Cellular adaptation responses in a halotolerant Exiguobacterium exhibiting organic solvent tolerance with simultaneous protease production

Abstract

Solvent tolerance is a novel trait among halotolerant bacteria and their enzymes. However, the solvent response mechanisms in Gram-positive bacteria remain less investigated. The Exiguobacterium indicum (TBG-PICH-001) was isolated from the sediment of Pichavaram estuary. It possessed halotolerance and could prove to be a suitable candidate for solvent tolerance studies. The present study extensively explores possible cellular mechanisms in a Gram-positive bacterium when exposed to the organic solvents. The isolate was highly tolerant towards hydrophobic solvents with high log P value such as tetradecane, dodecane, decane compared to the other hydrophobic solvents having low log P value, viz. octane, heptane, isooctane, and hexane. The electron micrographs showed less conspicuous differences in the bacterial cell membrane exposed to highly hydrophobic organic solvents. In contrast, anomalous cell aggregation and cell membrane disorganization was observed in the presence of comparatively less hydrophobic solvents. The spectroscopic assay for cell permeability and viability advocated the toxic effects of the solvents on the cells and their corresponding adaptability.
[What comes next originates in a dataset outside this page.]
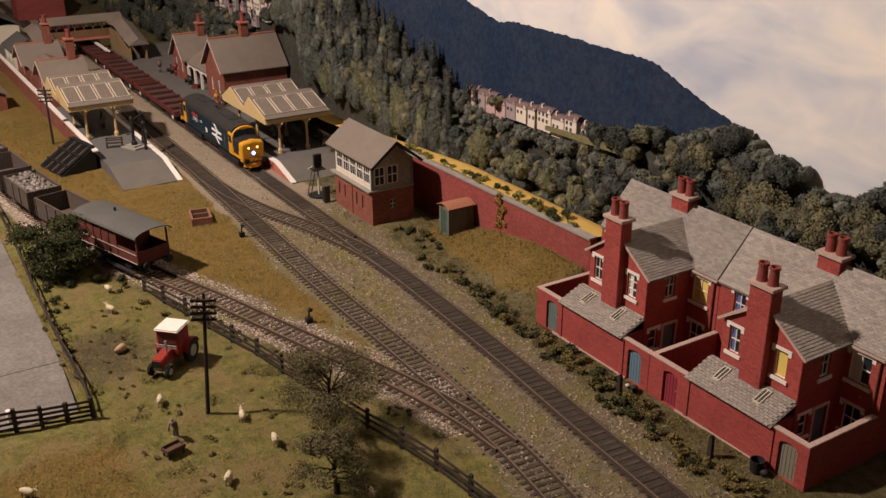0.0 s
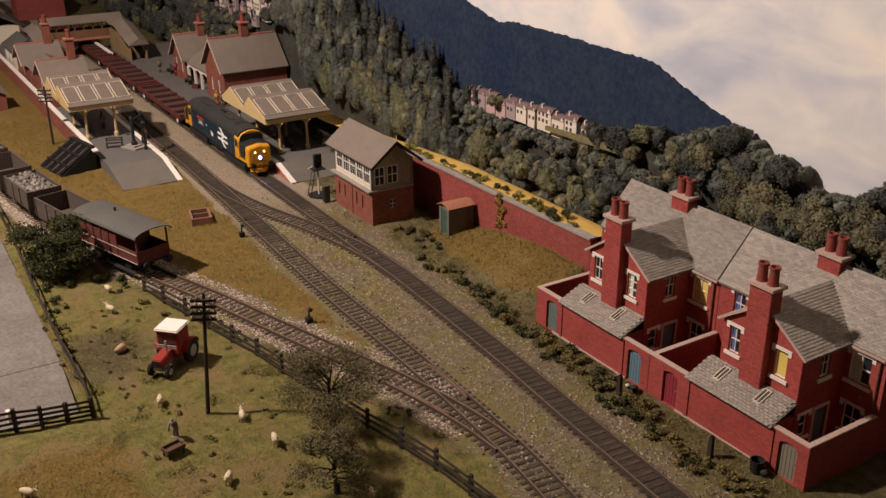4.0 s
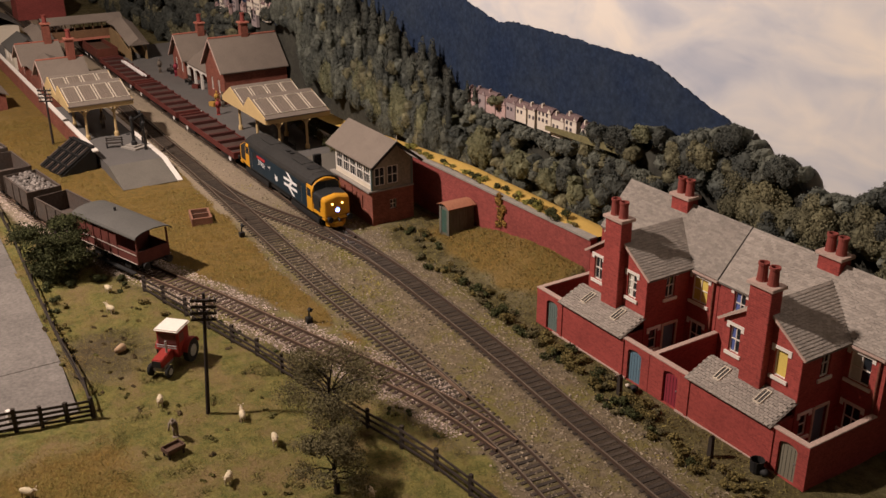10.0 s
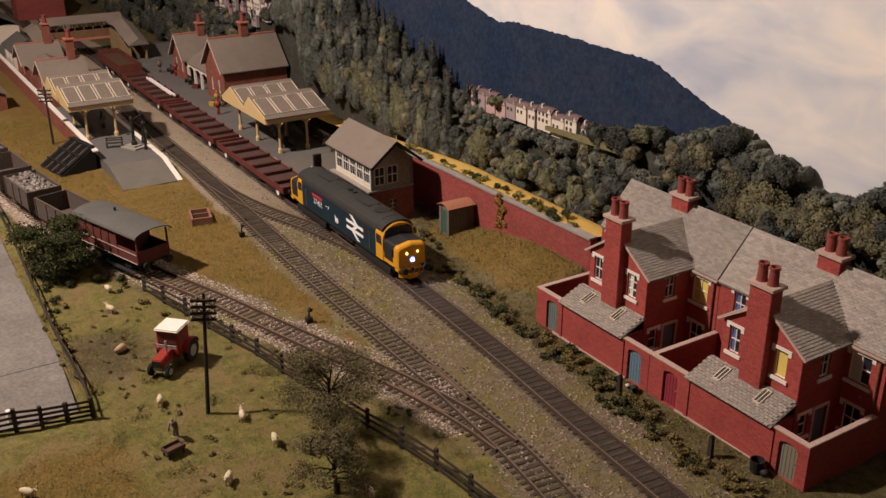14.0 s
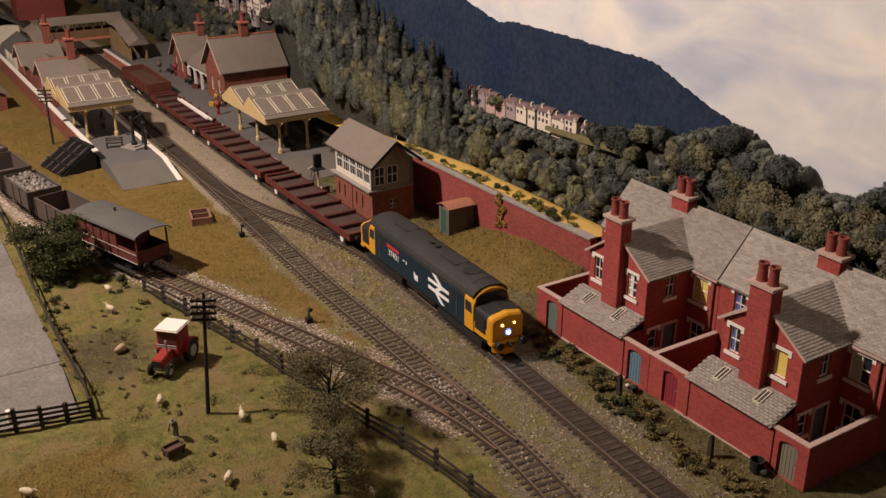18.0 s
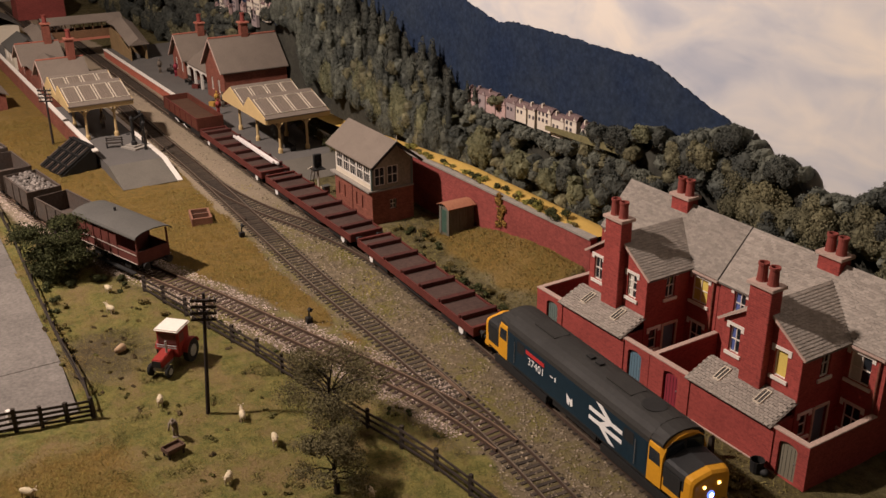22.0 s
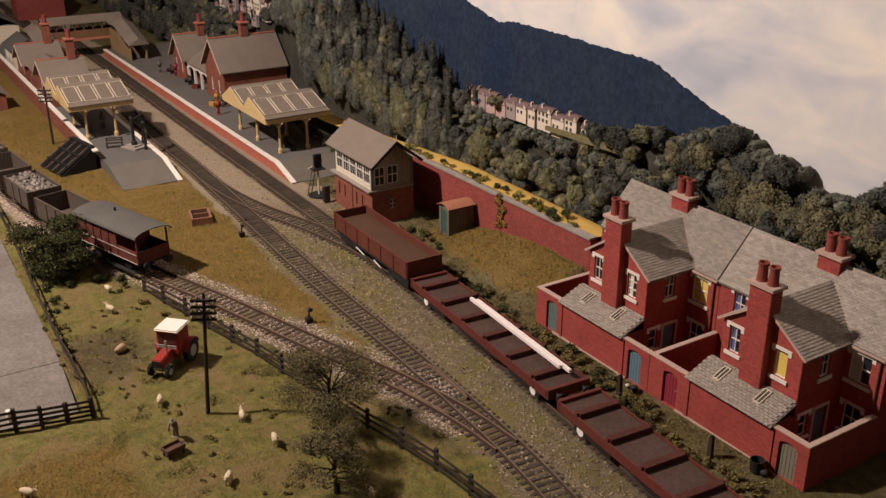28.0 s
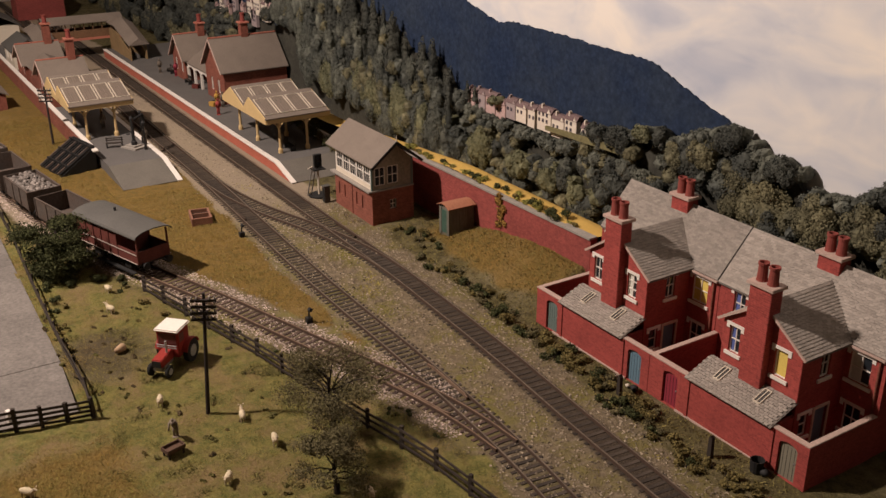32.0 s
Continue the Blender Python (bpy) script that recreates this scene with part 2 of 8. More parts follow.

Additionally, the microbe produced a high yield of alkaline protease (900 U/mL) in the presence of hydrophobic solvents. Such solvent stable proteases could find applications in solvent-mediated biosynthesis of peptides, while the solvent stable bacterial isolate might be an efficient biosystem for such bioprocesses. The significant level of cell tolerance could provide the response mechanism insights, while stable protease yield offers the cost-effective development of bioprocesses through non-aqueous enzymology and whole-cell bio-transformations.